Candidates for Graphics Document Storage

It may appear that this problem has already been solved via the World Wide Web, with the widespread use of the GIF and JPEG formats. GIF is good for cartoons, line drawing, and the like; JPEG is good for photos and their kin. These formats are great for presentation, but not good for saving images in a form in which you could imagine resuming authoring and editing. What I really want in most cases is the ability to save my vector drawings in a portable vector format. PostScript again comes close, because its vector output scales very well, but there is a paucity of good WYSIWYG PostScript editors. On my Mac, I find the PICT format valuable since it retains vector data. But PICT does not make me as comfortable as PostScript: it’s not based on ASCII. Worse, it only lives on the Mac platform.

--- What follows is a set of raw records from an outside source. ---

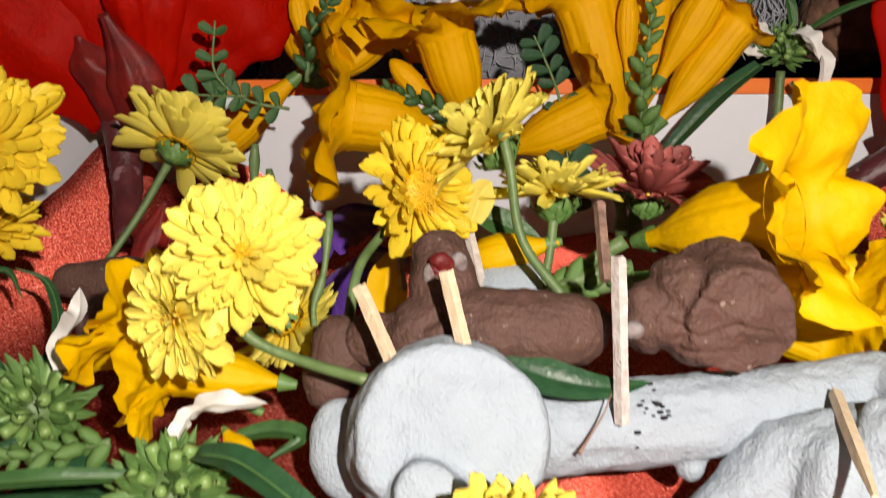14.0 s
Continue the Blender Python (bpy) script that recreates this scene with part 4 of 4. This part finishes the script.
dry_bud("pale withered bud lying on red satin", [(-0.0748, 0.0993, 0.0040), (-0.0796, 0.1001, 0.0060), (-0.0857, 0.1016, 0.0070), (-0.0936, 0.1059, 0.0060)], 0.0095)
dry_bud("pale green withered bud with a thin stub", [(-0.0061, 0.0867, 0.0050), (-0.0028, 0.0770, 0.0080), (-0.0009, 0.0671, 0.0090), (0.0002, 0.0603, 0.0060)], 0.0092)
dry_bud("pale papery withered bud", [(0.1057, 0.1208, 0.0050), (0.1091, 0.1141, 0.0058), (0.1138, 0.1088, 0.0056)], 0.0085)
dry_bud("pale green withered bud under the trumpet flower", [(0.0934, 0.2004, 0.0147), (0.1024, 0.1991, 0.0157), (0.1124, 0.1945, 0.0148)], 0.0075)
loose_leaf("violet petal caught under the brown clay mass", FALLEN, 0.0044, VIOLET, "fallen_petal", (0.3, -0.4, 0.9), 0.2, category="petal")
loose_leaf("upright yellow petal behind the thumb", [(-0.0127, 0.1922, 0.0239), (-0.0129, 0.1947, 0.0300), (-0.0113, 0.1972, 0.0360)], 0.0085, TRUMPET, "fallen_petal", (0.2, -1, 0.2), 0.2, category="petal")
loose_leaf("pale torn petal behind stems", [(0.0041, 0.1950, 0.0422), (0.0062, 0.1976, 0.0472), (0.0082, 0.1993, 0.0492)], 0.006, LEMON_PALE, "fallen_petal", (0.2, -1, 0.2), 0.3, category="petal")
for pts, r in (([(0.0140, 0.1862, 0.0245), (0.0205, 0.1859, 0.0310), (0.0280, 0.1858, 0.0343), (0.0343, 0.1857, 0.0352)], 0.0015),
               ([(0.0154, 0.1880, 0.0257), (0.0243, 0.1876, 0.0342), (0.0330, 0.1873, 0.0404)], 0.0013), ([(0.0205, 0.1871, 0.0310), (0.0269, 0.1871, 0.0309), (0.0344, 0.1860, 0.0332)], 0.0016)):
    stalk("green flower stalk with small cups", pts, [r, r * 0.9, r * 1.2], STEM, "flower_stalk")
bud_spike("cluster of small green cups at the trumpet stalk", [(0.0190, 0.1862, 0.0296), (0.0254, 0.1862, 0.0323), (0.0330, 0.1853, 0.0339)], 0.0060, 12, 3)


def crumbs():
    bm = bmesh.new()
    rnd = random.Random(5)
    (ax, ay, az, ar), (bx, by, bz, br) = BAR[1], BAR[2]
    for k in range(17):
        x, y = rnd.gauss(0.0308, 0.0016), rnd.gauss(0.1520, 0.0018)
        f = (x - ax) / (bx - ax)
        cy, cz, r = ay + (by - ay) * f, az + (bz - az) * f, ar + (br - ar) * f
        s = rnd.uniform(0.0002, 0.00055)
        bmesh.ops.create_icosphere(bm, subdivisions=1, radius=s, matrix=Matrix.Translation((x, y, cz + math.sqrt(max(0.0, r * r - (y - cy) ** 2)) + 0.0001)) @ Matrix.Diagonal((1.3, 1, 0.8, 1)))
    tagged(part("crumbs", bm, SOOT), "dark crumbs scattered on the pale clay bar", "crumbs", kind="stuff")
    bm = bmesh.new()
    for k in range(30):
        x, y = rnd.uniform(-0.11, 0.08), rnd.uniform(0.0, 0.16)
        s = rnd.uniform(0.00025, 0.0006)
        bmesh.ops.create_icosphere(bm, subdivisions=1, radius=s, matrix=Matrix.Translation((x, y, cloth_height(x, y) + s * 0.5)))
    tagged(part("clay_crumbs", bm, BLUE), "tiny pale clay crumbs on the red satin", "crumbs", kind="stuff")


crumbs()

# ---- back row ----
trumpet("amber trumpet flower raised with its lobes open", (-0.0389, 0.2905, 0.0553), (-0.0369, 0.3003, 0.0759), 0.0195, 0.0169, TRUMPET_DEEP, spin=0, seed=11, ruffle=0.4)
trumpet("amber trumpet flower leaning among others", (-0.0364, 0.2860, 0.0557), (-0.0209, 0.2924, 0.0704), 0.0160, 0.0151, TRUMPET_DEEP, spin=20, seed=21, ruffle=0.45)
trumpet("amber trumpet flower standing among stems", (0.0076, 0.2770, 0.0432), (0.0002, 0.2759, 0.0705), 0.0166, 0.0197, TRUMPET_DEEP, spin=20, seed=12, ruffle=0.45, flare=1.15)
trumpet("amber trumpet flower standing tall above the box rim", (0.0531, 0.2883, 0.0375), (0.0416, 0.2955, 0.0760), 0.0204, 0.0169, TRUMPET_DEEP, spin=10, seed=13, ruffle=0.45)
trumpet("amber trumpet flower leaning behind the bud spike", (0.0562, 0.2920, 0.0398), (0.0595, 0.3020, 0.0753), 0.0177, 0.0133, TRUMPET_DEEP, spin=30, seed=22, ruffle=0.45)
trumpet("closed amber trumpet bud standing upright", (0.0594, 0.2860, 0.0536), (0.0766, 0.2873, 0.0849), 0.0125, 0.0089, TRUMPET_DEEP, False, seed=14)
trumpet("amber trumpet flower beside a closed bud", (0.0595, 0.2845, 0.0421), (0.0815, 0.2903, 0.0704), 0.0143, 0.0071, TRUMPET_DEEP, seed=15, ruffle=0.4)
trumpet("amber trumpet flower lying sideways with a crumpled mouth", (0.0149, 0.2785, 0.0366), (0.0415, 0.2761, 0.0495), 0.0156, 0.0125, TRUMPET_DEEP, spin=30, seed=16, ruffle=0.5)
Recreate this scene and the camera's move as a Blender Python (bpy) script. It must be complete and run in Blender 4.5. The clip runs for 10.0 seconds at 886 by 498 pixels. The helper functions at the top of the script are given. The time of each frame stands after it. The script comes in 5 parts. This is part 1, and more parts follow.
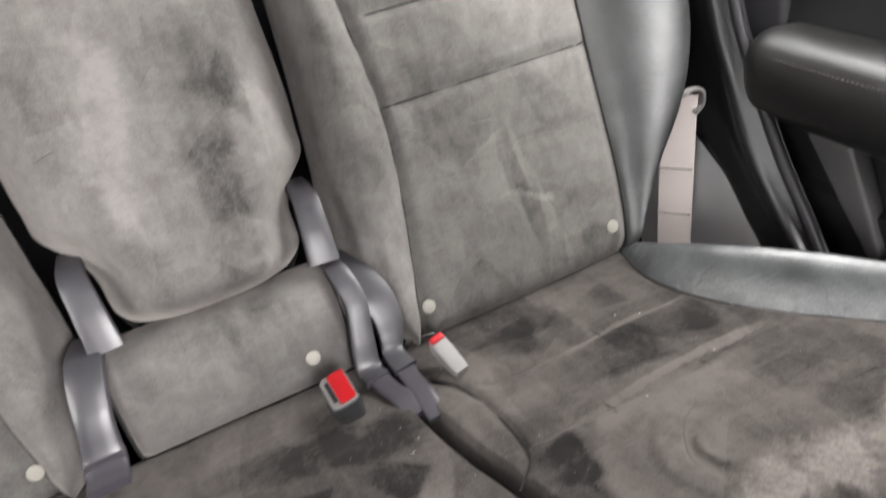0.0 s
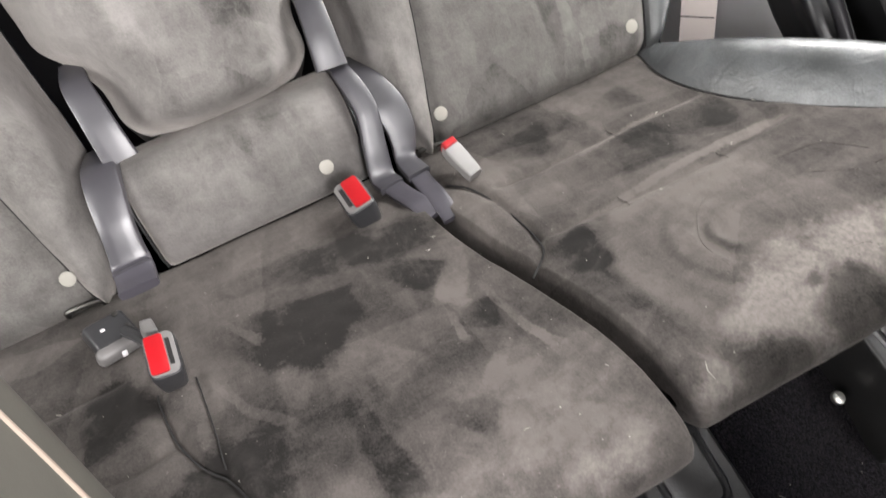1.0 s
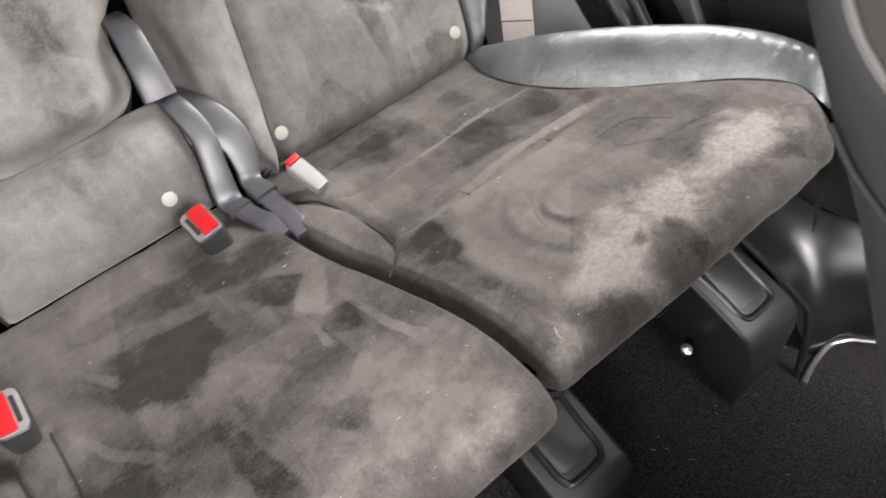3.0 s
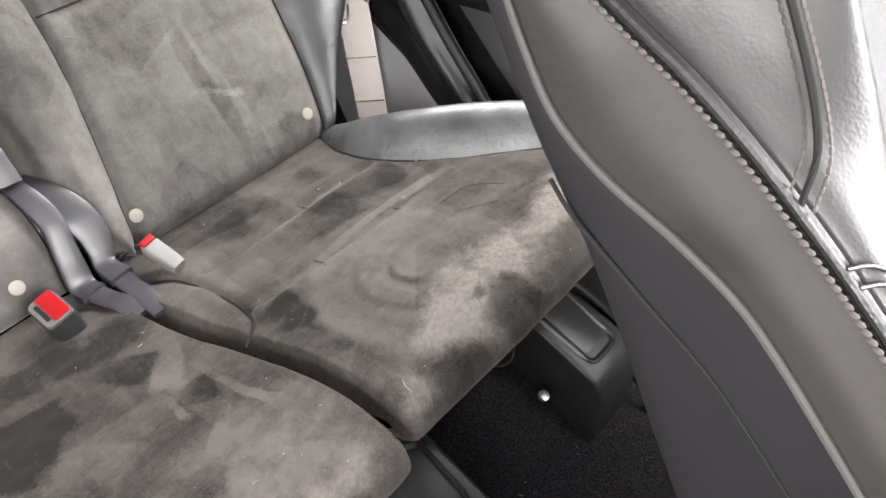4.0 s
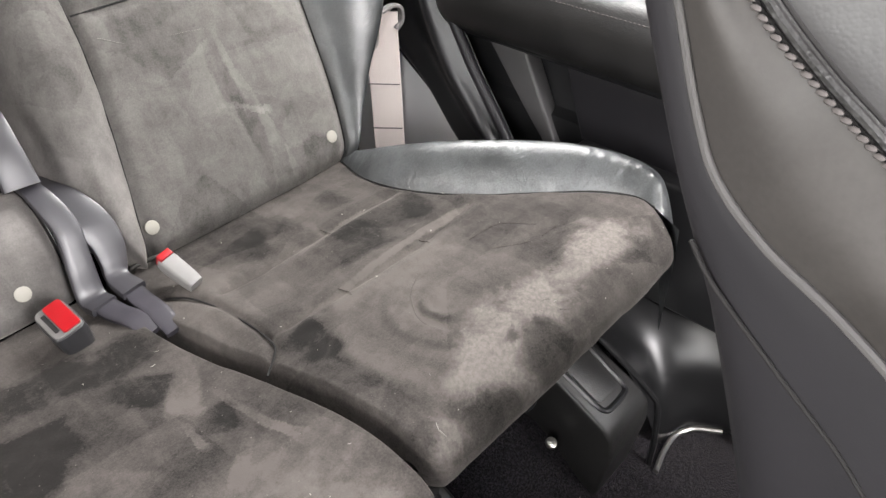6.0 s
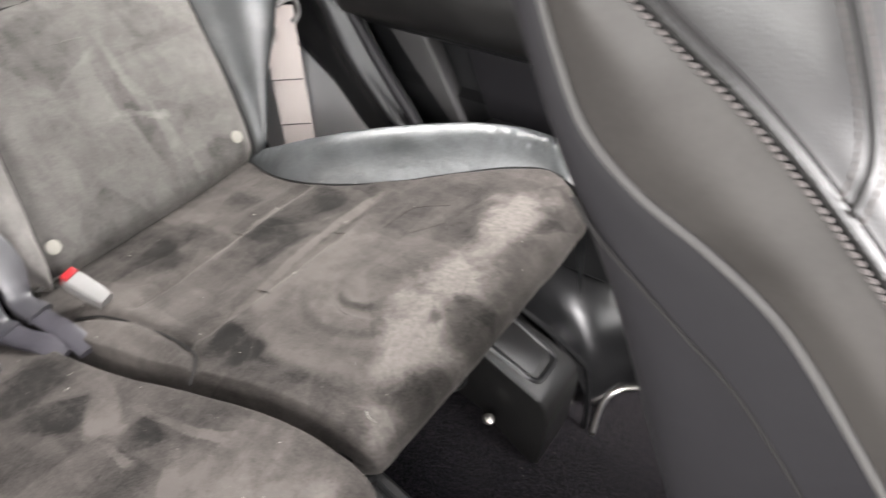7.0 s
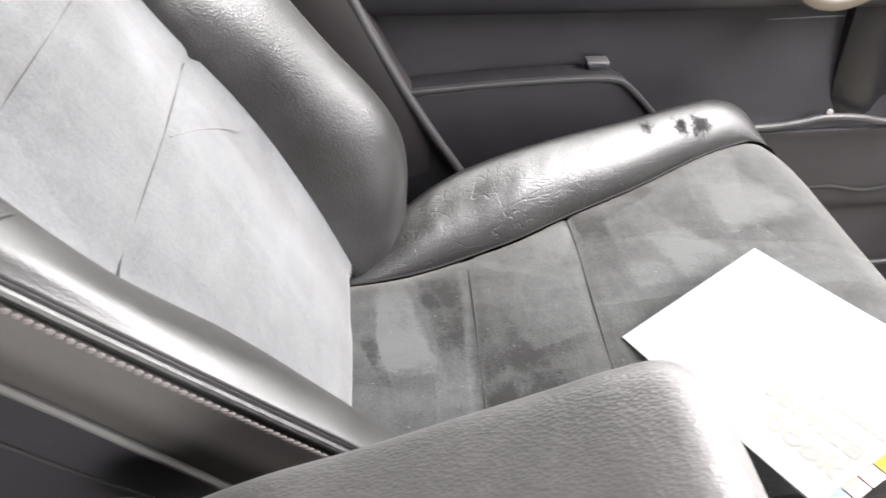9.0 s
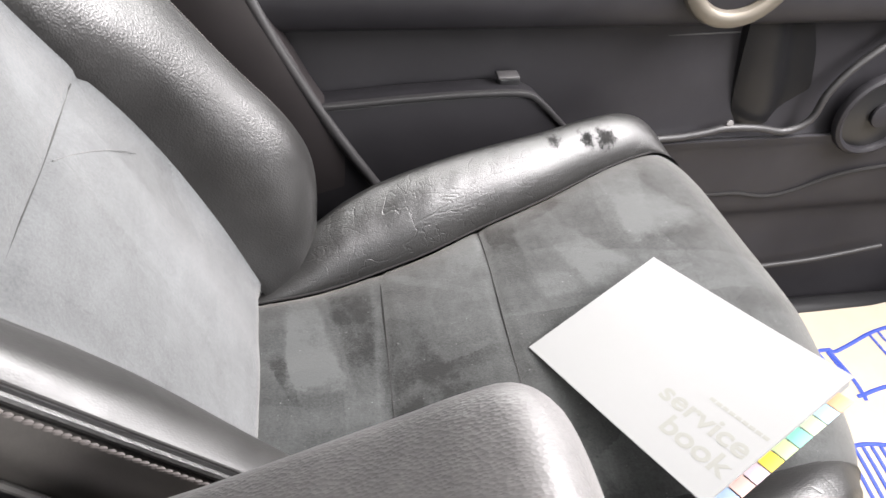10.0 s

Conclusions and Recommendations

  1. All formats should be based on 7-bit ASCII. The 7-bit prejudice is a holdover from the loss of the 8th bit in transmission over certain old networks. It’s no great loss, however, because only the lower 7 bits of ASCII contain the printable characters, and that’s what we’re interested in. It’s also good if the format doesn’t depend on the exact carriage-return protocol, since this is the one thing that makes 7-bit ASCII non-portable. (NOTE that e-mail and ftp know how to keep this straight between platforms.)
  2. Postscript is good for diagrams, vector data, and printed pages. It is not good for word processing. It is possible to write PostScript, but it is page-oriented, which cramps your style: all line breaks and page breaks have to be managed by you.
  3. RTF and HTML + Unicode are probably the two best choices for word processing documents. HTML “scales better” than RTF in many ways, but is printed-page-agnostic. RTF is nice except that it isn’t nearly as platform-independent as it ought to be. RTF + Unicode would be excellent, but I can’t seem to get it to work with MacOS X’s TextEdit. No matter what I do, it only puts out the Mac-specific extended ASCII. This doesn’t mean that RTF + Unicode doesn’t exist—I just haven’t been able to try it firsthand yet.
  4. XML is an interesting choice, one that I have used before. It does require you to be a bit of an expert. The idea, with XML, is that there is no way to abstract all possible authorial intents, so XML lets you define your own semantic hierarchy. Resembling HTML in every important way, but allowing you to define your own tags (like <section name="notes">), XML might be a good answer for document storage. The problem with it is that you end up having to be enough of a computer scientist to write your own parser for it. (c.f. my own XML experience.)  Interesting side note:  when XML documents start with the line <?xml version="1.0" standalone="yes"?>, they are by definition UTF-8 encoded.

Putting It Into Practice

This web page, as well as my main page, are now written in UTF-8 Unicode + HTML, written with Netscape 7’s Composer, which, on Mac OS X is quite nice. The steps I have to go through are:

  1. When I make a new Composer document, I go through the menus View > Character Coding > Unicode (UTF-8). This places the following META tag at the top of my HTML document: <meta http-equiv="Content-Type" content="text/html; charset=UTF-8"> This instructs web browsers that use it to view it with the UTF-8 encoding. As a result, I can use my smart quotes and em-dashes in this document.
  2. Under Mac OS X, I go to the International section of System Preferences and enable U. S. Extended. This allows me to choose it from the menu bar. It means that when I type my em-dashes and smart quotes and accented characters, that the Unicode character is inserted instead of the Mac extended ASCII character.
  3. When I upload the UTF-8 pages to my web server over FTP, I have to ensure that the upload is done with Binary as the mode, instead of ASCII (so that it does not assume 7-bit clean), and Raw Data, so that it does not send the Mac resource fork.
So far, so good! The only thing I wish Composer would do would be to automatically insert the smart quotes. For this page, I had to do all the smart quotes manually. For the purposes of an experiment like this I don’t mind it, but I hope my TextEdit gets better in the future.